Refiners Capture the Bulk of the Profits
The most robust profits in the current market are actually being made by refiners, not retailers. Kloza clarified a common misconception regarding industry ownership: major oil companies largely exited the retail real estate business years ago to focus on exploration and production, such as finding oil in Guyana. Today, only about 5% of retail gas stations in the U.S. are owned by refiners, such as Valero.
While retailers average a 40-cent profit per gallon, Kloza pointed out that refiners are making well over $1 per gallon. This windfall is largely driven by global refining shortages and the loss of refining capacity in regions like the Persian Gulf, Russia, and Venezuela. With the exception of some companies like Occidental, major oil companies are not breaking laws, but they are capitalizing on a privileged position in the U.S. market due to these international refining deficits.
Consumer Demand and Savings Strategies
Despite the sticker shock at the pump, the American driver remains in a solid financial position. Kloza agreed that there has been no significant “demand destruction” regarding gasoline usage, meaning consumers are still filling up their tanks.

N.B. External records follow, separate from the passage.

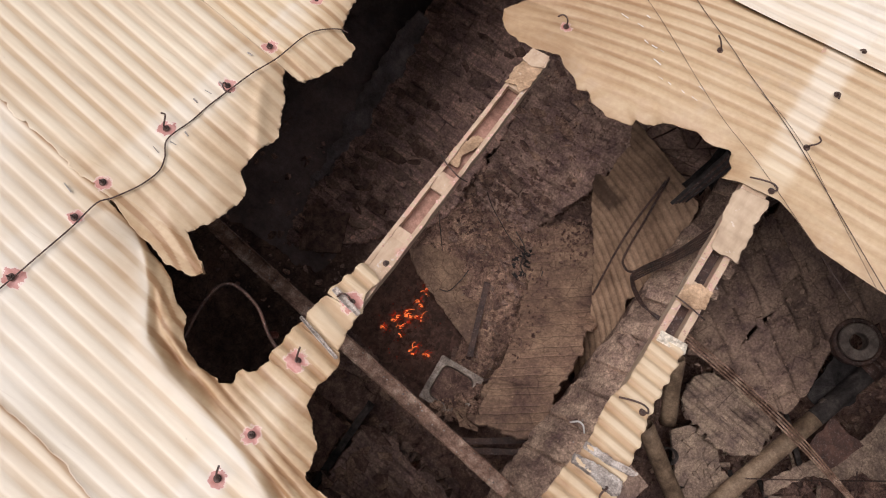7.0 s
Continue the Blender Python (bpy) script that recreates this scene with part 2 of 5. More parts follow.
def make_ember(name):
    n = Nodes(name, 0.95)
    a = n.noise(7, 8, 0.7)
    c = n.ramp(a, (0.3, (0.07, 0.042, 0.034)), (0.55, (0.165, 0.088, 0.066)), (0.75, (0.25, 0.14, 0.105)))
    c = n.mix(0.5, c, n.ramp(n.cells(30, "Color"), (0.2, 0.5), (0.8, 1.5)), "MULTIPLY")
    n.color(c).bump(a, 0.9, 0.05).bump(n.noise(50, 6), 0.7, 0.012)
    return n.m


def make_glow(name, col, power):
    n = Nodes(name, 0.9)
    a = n.noise(26, 4, 0.6)
    n.link(n.ramp(a, (0.35, tuple(v * 0.25 for v in col)), (0.65, col)), n.b.inputs["Emission Color"])
    n.b.inputs["Emission Strength"].default_value = power
    n.b.inputs["Base Color"].default_value = (0.03, 0.01, 0.005, 1)
    return n.m


M_EMBER = make_ember("ember_bed")
M_FLAME = make_glow("flame", (1.0, 0.20, 0.05), 1.7)
M_COAL = make_glow("glowing_coal", (0.9, 0.06, 0.02), 0.45)
M_STEEL = earthy("scraped_steel", (0.16, 0.115, 0.09), (0.34, 0.26, 0.205), (0.56, 0.47, 0.40), 6.0, 0.25, 0.003, 0.4)
M_HOOK = make_rust("burnt_bolt_iron", 0.55, 0.55)


# ---- mesh helpers ----
def link_mesh(name, verts, faces, material, parent=None, smooth=False, label=""):
    me = bpy.data.meshes.new(name)
    me.from_pydata([tuple(v) for v in verts], [], [tuple(f) for f in faces])
    me.materials.append(material)
    if smooth:
        me.polygons.foreach_set("use_smooth", [True] * len(me.polygons))
    me.update()
    ob = new(name, me)
    if parent:
        ob.parent = parent
    if label:
        ob["label"] = label
    return ob


def part(name, bm, material, parent=None, label="", smooth=False):
    me = bpy.data.meshes.new(name)
    bm.to_mesh(me)
    bm.free()
    me.materials.append(material)
    if smooth:
        me.polygons.foreach_set("use_smooth", [True] * len(me.polygons))
    ob = new(name, me)
    if parent:
        ob.parent = parent
    if label:
        ob["label"] = label
    return ob


def thing(name, label, category, group="", m=None, kind=""):
    ob = new(name)
    ob.empty_display_size = 0.1
    if m is not None:
        ob.matrix_world = m
    return tagged(ob, label, category, group, kind)


def box_bm(sx, sy, sz, centre=(0, 0, 0), bevel=0.0, jitter=0.0, seed=0):
    bm = bmesh.new()
    bmesh.ops.create_cube(bm, size=1.0)
    rnd = random.Random(seed)
    for v in bm.verts:
        v.co = Vector((v.co.x * sx, v.co.y * sy, v.co.z * sz)) + Vector(centre)
    if bevel:
        bmesh.ops.bevel(bm, geom=list(bm.edges), offset=bevel, segments=1, affect="EDGES")
    if jitter:
        for v in bm.verts:
            v.co += Vector([rnd.uniform(-jitter, jitter) for _ in range(3)])
    return bm


def smooth_line(points, per=6):
    """Catmull-Rom through a few points."""
    p = [Vector(q) for q in points]
    p = [p[0] * 2 - p[1]] + p + [p[-1] * 2 - p[-2]]
    out = []
    for i in range(1, len(p) - 2):
        for k in range(per):
            t = k / per
            a, b, c, d = p[i - 1:i + 3]
            out.append(0.5 * (2 * b + (c - a) * t + (2 * a - 5 * b + 4 * c - d) * t * t + (3 * b - a - 3 * c + d) * t ** 3))
    return out + [p[-2]]


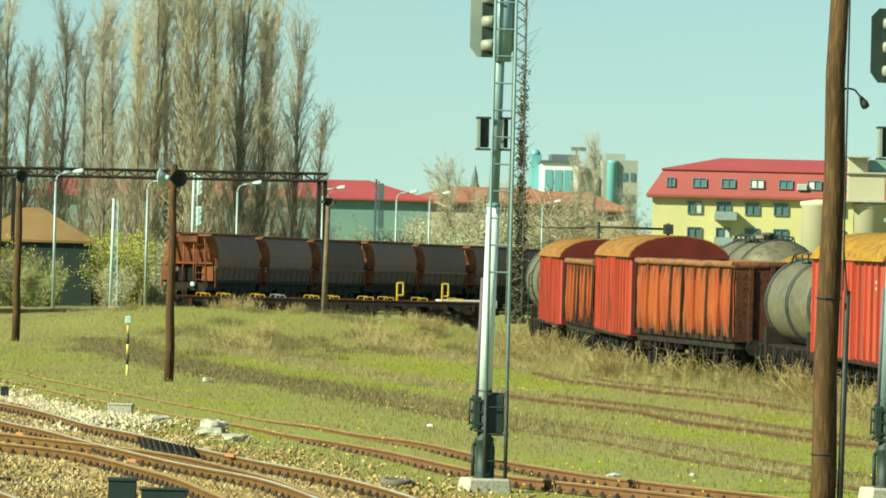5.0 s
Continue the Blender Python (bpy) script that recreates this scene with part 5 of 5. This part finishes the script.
def junction_box(x, y, w, d, h, label, rz=0, feet=True, paint=None):
    jb = thing("junction_box", pose(x, y, 0.02, 0, 0, rz), label, "junction box", "trackside boxes")
    bm = bmesh.new()
    box(bm, (0, 0, h * 0.45), (w * 0.94, d * 0.94, h * 0.9))
    part("body", bm, paint or PALE, jb, "", 0.012)
    bm = bmesh.new()
    box(bm, (0, 0, h * 0.95), (w, d, h * 0.10))
    part("lid", bm, paint or PALE, jb, "", 0.01)
    if feet:
        for sx in (-0.36, 0.36):
            bm = bmesh.new()
            lathe(bm, [(0.05, -0.02), (0.05, 0.05), (0.03, 0.07)], 10, 0, "z", (sx * w, -d * 0.5, 0))
            part("foot", bm, CONCRETE, jb)
    return jb


OCHRE = mat("rusty_ochre_paint", (0.34, 0.22, 0.05), (0.20, 0.11, 0.04), 3, 0.85, 0, 0.3, 12, (0.10, 0.06, 0.03))
LIGHTBLUE = mat("light_blue_box_paint", (0.27, 0.43, 0.50), (0.19, 0.31, 0.36), 5, 0.6, 0, 0.2, 20, (0.19, 0.29, 0.33))
junction_box(-2.61, 91.3, 0.50, 0.45, 0.38, "blue-grey steel junction box on ballast", 8, True, BLUEGREY)
junction_box(-0.37, 121.1, 0.52, 0.4, 0.32, "grey concrete junction box by the rail", -5, False, CONCRETE)
light_box = junction_box(-4.72, 80.6, 0.8, 0.5, 0.42, "light blue steel box with a dark clamp on it", 0, False, LIGHTBLUE)
bm = bmesh.new()
box(bm, (0.06, -0.03, 0.24), (0.20, 0.54, 0.52), 0, 0, 0.85)
part("clamp", bm, DARK, light_box, "dark iron clamp", 0.01)
junction_box(-0.2, 82.4, 0.42, 0.4, 0.46, "dark green point machine box", 0, False, GREENIRON)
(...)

He contextualized current prices by comparing them to the $4.10 per gallon seen in 2008 and the $4.75 peak in 2022. Furthermore, Kloza advised that consumers can leverage technology to mitigate costs at the pump. He noted that applications like GasBuddy allow drivers to find fuel priced 30% to 50% below the local average, providing immediate relief while the broader market adjusts and pump prices continue their projected downward trend.